- **INFORMATION SUPPLIED**
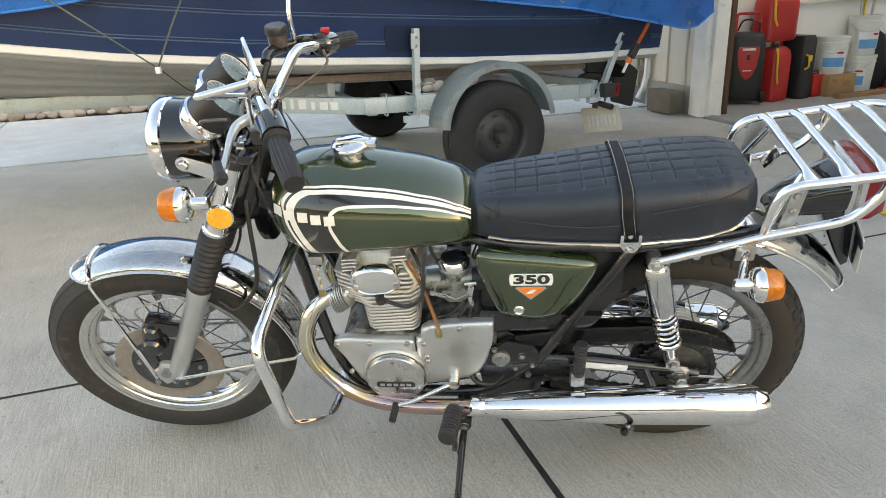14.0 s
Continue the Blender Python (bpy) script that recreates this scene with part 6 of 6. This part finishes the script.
# the covered outboard leg behind the transom
ob = thing("outboard_motor", "black outboard leg hanging behind the transom", "outboard motor", TRM)
b = B()
prism(b, [(-1.685, 0.255), (-1.70, 0.240), (-1.895, 0.182), (-1.915, 0.195), (-1.955, 0.475), (-1.945, 0.495), (-1.74, 0.64), (-1.70, 0.64)], 0.955, 0.985, "x", 0.008)
part("cover_flap", b, "black_plastic", ob, "stiff black flap")
b = B()
box(b, (0.16, 0.24, 0.42), (0.97, -1.45, 0.95), None, 0.04, 3)
prism(b, [(-1.38, 0.80), (-1.58, 0.80), (-1.66, 0.62), (-1.60, 0.50), (-1.40, 0.52), (-1.38, 0.62)], 0.93, 1.01, "x", 0.016)
prism(b, [(-1.42, 0.53), (-1.54, 0.53), (-1.53, 0.36), (-1.49, 0.30), (-1.47, 0.36)], 0.962, 0.978, "x", 0.006)
lathe(b, [(0, -0.20), (0.03, -0.17), (0.048, -0.10), (0.052, 0.0), (0.046, 0.07), (0.0, 0.075)], 24, between((0.97, -1.52, 0.47), (0.97, -2.52, 0.44)))
part("motor_leg", b, "black_plastic", ob)
PR = between((0.97, -1.61, 0.455), (0.97, -2.60, 0.425))
DOWN = PR.to_3x3().inverted() @ Vector((0, 0, -1))
b = B()
lathe(b, [(0, -0.03), (0.042, -0.03), (0.044, 0.03), (0.036, 0.055), (0, 0.06)], 24, PR)
prop = part("propeller_hub", b, "black_plastic", ob)
for k in range(3):
    b = B()
    rows = []
    for i in range(9):
        f = i / 8
        r = 0.036 + 0.175 * f
        w = 0.030 + 0.062 * math.sin(min(f * 1.25, 1.0) * math.pi * 0.72) if f < 0.97 else 0.018
        tw = radians(52 - 26 * f)
        row = []
        for j in range(7):
            q = -1 + 2 * j / 6
            row.append((r - 0.012 * q * q, q * w * math.cos(tw) + 0.05 * f * f, q * w * math.sin(tw) + 0.02 * f))
        rows.append(row)
    sheet(b, rows, 0.005)
    b.transform(PR @ Matrix.Rotation(math.atan2(DOWN.y, DOWN.x) + radians(-12 + 120 * k), 4, "Z"))
    part("blade", b, "satin_black", prop, "curved black propeller blade")

ck = thing("wheel_chock", "black rubber wheel chock against the trailer tyre", "wheel chock", TRM)
b = B()
prism(b, [(0.245, 0.001), (0.49, 0.001), (0.49, 0.03), (0.40, 0.110), (0.350, 0.110)], -0.12, 0.06, "x", 0.006)
part("wedge", b, "black_plastic", ck)
for x_ in (-0.07, 0.02):
    part("rib", box(B(), (0.018, 0.10, 0.018), (x_, 0.448, 0.074), (-46, 0, 0), 0.004), "black_plastic", ck)

# keel roller under the bow
b = B()
lathe(b, [(0.012, -0.06), (0.045, -0.06), (0.056, -0.05), (0.04, -0.02), (0.032, 0.0), (0.04, 0.02), (0.056, 0.05), (0.045, 0.06), (0.012, 0.06)], 28, Matrix.Translation((CX, 3.50, 0.79)) @ AX)
kr = tpart("keel_roller", b, "yellow", "yellow rubber keel roller")
for sx in (-1, 1):
    tpart("roller_bracket", prism(B(), [(3.46, 0.715), (3.54, 0.715), (3.525, 0.80), (3.475, 0.80)], CX + sx * 0.068 - 0.003, CX + sx * 0.068 + 0.003, "x", 0.002), "galv", parent=kr)


# ---- garage and house ---- local x along the front (away), y out to the street, z up
GM = Matrix.Translation((4.82, -1.37, 0)) @ Matrix.Rotation(radians(22), 4, "Z")
house = thing("house", "beige board-sided house with an open white-trimmed garage", "house", GM, kind="structure")


def wall(name, x0, x1, y0, y1, z0, z1, mat, parent=house, bevel=0.0, label=""):
    b = B()
    box(b, (x1 - x0, y1 - y0, z1 - z0), ((x0 + x1) / 2, (y0 + y1) / 2, (z0 + z1) / 2), None, bevel)
    return part(name, b, mat, parent, label)


wall("wall_front", 0.02, 0.84, -0.16, -0.02, 0.26, 2.9, "siding", label="vertical board siding")
wall("stem_wall", 0.02, 0.86, -0.17, 0.0, -0.1, 0.262, "stem", bevel=0.01, label="bare concrete stem wall")
for k in range(3):
    wall("batten", 0.235 + k * 0.285, 0.26 + k * 0.285, -0.021, 0.002, 0.27, 2.9, "siding", bevel=0.004)
wall("wall_front", -10.3, -5.0, -0.16, -0.02, 0.0, 2.9, "siding")
wall("wall_header", -5.0, 0.02, -0.16, -0.02, 2.25, 2.9, "siding")
wall("door_jamb", -0.085, 0.035, -0.20, 0.03, 0.004, 2.25, "trim", bevel=0.006, label="white-painted garage door jamb")
wall("door_jamb", 0.037, 0.108, -0.018, 0.016, 0.004, 2.25, "trim", bevel=0.005)
wall("door_jamb", -0.135, -0.085, -0.16, -0.02, 0.004, 2.25, "trim", bevel=0.004)
wall("door_stop", -0.112, -0.078, -0.245, -0.20, 0.004, 2.2, "wood_dark", bevel=0.004, label="brown wooden stop board")
wall("door_jamb", -5.0, -4.87, -0.18, 0.03, 0.0, 2.25, "trim", bevel=0.006)
wall("wall_side_inner", 0.56, 0.66, -6.5, -0.17, 0.0, 2.6, "drywall", label="white painted garage wall")
wall("wall_side", 0.72, 0.84, -9.0, -0.16, 0.0, 2.9, "siding")
wall("wall_back", -10.3, 0.84, -9.0, -8.88, 0.0, 2.9, "stucco")
wall("wall_inner_back", -5.2, 0.6, -6.6, -6.5, 0.0, 2.6, "drywall")
wall("wall_inner_left", -5.3, -5.2, -6.5, -0.17, 0.0, 2.6, "drywall")
wall("wall_left", -10.4, -10.3, -9.0, 0.0, 0.0, 2.9, "stucco")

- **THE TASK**
Omit any images, then output the listing exactly.

- **FINISHED TASK**
14.0 s
Continue the Blender Python (bpy) script that recreates this scene with part 6 of 6. This part finishes the script.
# the covered outboard leg behind the transom
ob = thing("outboard_motor", "black outboard leg hanging behind the transom", "outboard motor", TRM)
b = B()
prism(b, [(-1.685, 0.255), (-1.70, 0.240), (-1.895, 0.182), (-1.915, 0.195), (-1.955, 0.475), (-1.945, 0.495), (-1.74, 0.64), (-1.70, 0.64)], 0.955, 0.985, "x", 0.008)
part("cover_flap", b, "black_plastic", ob, "stiff black flap")
b = B()
box(b, (0.16, 0.24, 0.42), (0.97, -1.45, 0.95), None, 0.04, 3)
prism(b, [(-1.38, 0.80), (-1.58, 0.80), (-1.66, 0.62), (-1.60, 0.50), (-1.40, 0.52), (-1.38, 0.62)], 0.93, 1.01, "x", 0.016)
prism(b, [(-1.42, 0.53), (-1.54, 0.53), (-1.53, 0.36), (-1.49, 0.30), (-1.47, 0.36)], 0.962, 0.978, "x", 0.006)
lathe(b, [(0, -0.20), (0.03, -0.17), (0.048, -0.10), (0.052, 0.0), (0.046, 0.07), (0.0, 0.075)], 24, between((0.97, -1.52, 0.47), (0.97, -2.52, 0.44)))
part("motor_leg", b, "black_plastic", ob)
PR = between((0.97, -1.61, 0.455), (0.97, -2.60, 0.425))
DOWN = PR.to_3x3().inverted() @ Vector((0, 0, -1))
b = B()
lathe(b, [(0, -0.03), (0.042, -0.03), (0.044, 0.03), (0.036, 0.055), (0, 0.06)], 24, PR)
prop = part("propeller_hub", b, "black_plastic", ob)
for k in range(3):
    b = B()
    rows = []
    for i in range(9):
        f = i / 8
        r = 0.036 + 0.175 * f
        w = 0.030 + 0.062 * math.sin(min(f * 1.25, 1.0) * math.pi * 0.72) if f < 0.97 else 0.018
        tw = radians(52 - 26 * f)
        row = []
        for j in range(7):
            q = -1 + 2 * j / 6
            row.append((r - 0.012 * q * q, q * w * math.cos(tw) + 0.05 * f * f, q * w * math.sin(tw) + 0.02 * f))
        rows.append(row)
    sheet(b, rows, 0.005)
    b.transform(PR @ Matrix.Rotation(math.atan2(DOWN.y, DOWN.x) + radians(-12 + 120 * k), 4, "Z"))
    part("blade", b, "satin_black", prop, "curved black propeller blade")

ck = thing("wheel_chock", "black rubber wheel chock against the trailer tyre", "wheel chock", TRM)
b = B()
prism(b, [(0.245, 0.001), (0.49, 0.001), (0.49, 0.03), (0.40, 0.110), (0.350, 0.110)], -0.12, 0.06, "x", 0.006)
part("wedge", b, "black_plastic", ck)
for x_ in (-0.07, 0.02):
    part("rib", box(B(), (0.018, 0.10, 0.018), (x_, 0.448, 0.074), (-46, 0, 0), 0.004), "black_plastic", ck)

# keel roller under the bow
b = B()
lathe(b, [(0.012, -0.06), (0.045, -0.06), (0.056, -0.05), (0.04, -0.02), (0.032, 0.0), (0.04, 0.02), (0.056, 0.05), (0.045, 0.06), (0.012, 0.06)], 28, Matrix.Translation((CX, 3.50, 0.79)) @ AX)
kr = tpart("keel_roller", b, "yellow", "yellow rubber keel roller")
for sx in (-1, 1):
    tpart("roller_bracket", prism(B(), [(3.46, 0.715), (3.54, 0.715), (3.525, 0.80), (3.475, 0.80)], CX + sx * 0.068 - 0.003, CX + sx * 0.068 + 0.003, "x", 0.002), "galv", parent=kr)


# ---- garage and house ---- local x along the front (away), y out to the street, z up
GM = Matrix.Translation((4.82, -1.37, 0)) @ Matrix.Rotation(radians(22), 4, "Z")
house = thing("house", "beige board-sided house with an open white-trimmed garage", "house", GM, kind="structure")


def wall(name, x0, x1, y0, y1, z0, z1, mat, parent=house, bevel=0.0, label=""):
    b = B()
    box(b, (x1 - x0, y1 - y0, z1 - z0), ((x0 + x1) / 2, (y0 + y1) / 2, (z0 + z1) / 2), None, bevel)
    return part(name, b, mat, parent, label)


wall("wall_front", 0.02, 0.84, -0.16, -0.02, 0.26, 2.9, "siding", label="vertical board siding")
wall("stem_wall", 0.02, 0.86, -0.17, 0.0, -0.1, 0.262, "stem", bevel=0.01, label="bare concrete stem wall")
for k in range(3):
    wall("batten", 0.235 + k * 0.285, 0.26 + k * 0.285, -0.021, 0.002, 0.27, 2.9, "siding", bevel=0.004)
wall("wall_front", -10.3, -5.0, -0.16, -0.02, 0.0, 2.9, "siding")
wall("wall_header", -5.0, 0.02, -0.16, -0.02, 2.25, 2.9, "siding")
wall("door_jamb", -0.085, 0.035, -0.20, 0.03, 0.004, 2.25, "trim", bevel=0.006, label="white-painted garage door jamb")
wall("door_jamb", 0.037, 0.108, -0.018, 0.016, 0.004, 2.25, "trim", bevel=0.005)
wall("door_jamb", -0.135, -0.085, -0.16, -0.02, 0.004, 2.25, "trim", bevel=0.004)
wall("door_stop", -0.112, -0.078, -0.245, -0.20, 0.004, 2.2, "wood_dark", bevel=0.004, label="brown wooden stop board")
wall("door_jamb", -5.0, -4.87, -0.18, 0.03, 0.0, 2.25, "trim", bevel=0.006)
wall("wall_side_inner", 0.56, 0.66, -6.5, -0.17, 0.0, 2.6, "drywall", label="white painted garage wall")
wall("wall_side", 0.72, 0.84, -9.0, -0.16, 0.0, 2.9, "siding")
wall("wall_back", -10.3, 0.84, -9.0, -8.88, 0.0, 2.9, "stucco")
wall("wall_inner_back", -5.2, 0.6, -6.6, -6.5, 0.0, 2.6, "drywall")
wall("wall_inner_left", -5.3, -5.2, -6.5, -0.17, 0.0, 2.6, "drywall")
wall("wall_left", -10.4, -10.3, -9.0, 0.0, 0.0, 2.9, "stucco")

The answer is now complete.